House debates

Thursday, 21 February 2008

Questions without Notice

Climate Change

2:04 pm

Photo of Kevin RuddKevin Rudd (Griffith, Australian Labor Party, Prime Minister) Share this | Hansard source

I thank the member for Corangamite for his question. If we are looking out to the big economic challenges facing Australia, fighting the fight against inflation is one; second, making sure that we are doing whatever we can to boost long-term productivity growth in the economy; and, third, to do what we can also embrace on the overall, overarching challenge of climate change. Climate change is as much an economic threat as it is an environmental threat as it is long term a national security threat as well, unless we are capable of acting on it.

The government accepts the scientific evidence.

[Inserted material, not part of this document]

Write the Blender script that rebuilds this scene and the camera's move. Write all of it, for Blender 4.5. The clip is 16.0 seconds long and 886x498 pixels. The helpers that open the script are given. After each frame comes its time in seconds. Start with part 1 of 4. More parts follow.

The government accepts that the scientific evidence is in that climate change is real, it is happening, and no longer can this nation afford to be in any state of denial on something as fundamental as this. It does go to our long-term interests across the spectrum: economic, environmental and national security. And overall our view has long been, put in simple terms, that the costs of inaction on climate change are much greater than the costs of action.

If you look at some of the data, the Bureau of Meteorology reported that 2007 was the sixth warmest year on record in Australia. Furthermore, 16 of the last 18 years have been warmer than the long-term average in Australia. Again, the CSIRO recently projected that temperatures will rise another one to five degrees by 2070 depending on the level of carbon emissions in the coming decades. This means that we in this country and the world at large are facing the requirement for a global economic transformation to a low carbon economy of an order of magnitude that we have not seen since the great economic transformation of the Industrial Revolution.

This is a deep challenge not just for our country, Australia, but for the entire world. Failure to act is in fact consigning the future for our children to a very dismal destiny indeed. Without decisive action on climate change, we in this country will also be in the front line of the victims of climate change. Australia is the driest continent on the planet. As weather patterns change, this leaves us more vulnerable to impacts of climate change than other advanced economies. Great national assets such as the Barrier Reef and Kakadu are affected. There are also the risks to our farming communities, who are already exposed, as well as water shortages which could in the future make vast tracts of Australia uninhabitable.

Australia must therefore seize the opportunity now to become a leader globally. In the transformation to a low-carbon energy economy, a low-carbon energy revolution is what is necessary. We have an opportunity to become world leaders when it comes to clean coal technologies. We have an opportunity to become world leaders when it comes to the proper deployment and use of renewable energies—what we do in the future with solar, wind, ocean tidal flows and other energy renewables. We have an opportunity to become world leaders when it comes to energy efficiency in our homes and our businesses, as well as in our factories and our mines. This is where we need to position Australia, not in a state of denial but out there ahead of the pack, because it is in our deep economic interest, our deep national interest, to do so.

This government took steps very early in its term to become not just a part of the global climate change problem but a part of the global climate change solution. On our first day, we ratified the Kyoto protocol. Within our first week or two, we delivered that instrument of ratification of the Kyoto protocol to the Secretary-General of the United Nations. And, within that conference at Bali, within that first week, we had the Australian Minister for Climate Change and Water there, not skulking at the edge of the conference, as has happened in previous times. The Australian Minister for Climate Change and Water, within two weeks of this government taking office, was there acting as a co-chair of the important final negotiating sessions of the conference—part of the action, part of the solution; not just a carping part of the problem. And, if there was an opportunity for action on this, I simply pose this question to those opposite: why did it take 12 long years for those opposite to finally harness themselves into action? I ask them this question: do you support ratification of Kyoto now? Will you embrace the possibility of deratifying Kyoto? You do not have any clarity on that either. We in this government therefore are embracing a range of policy measures.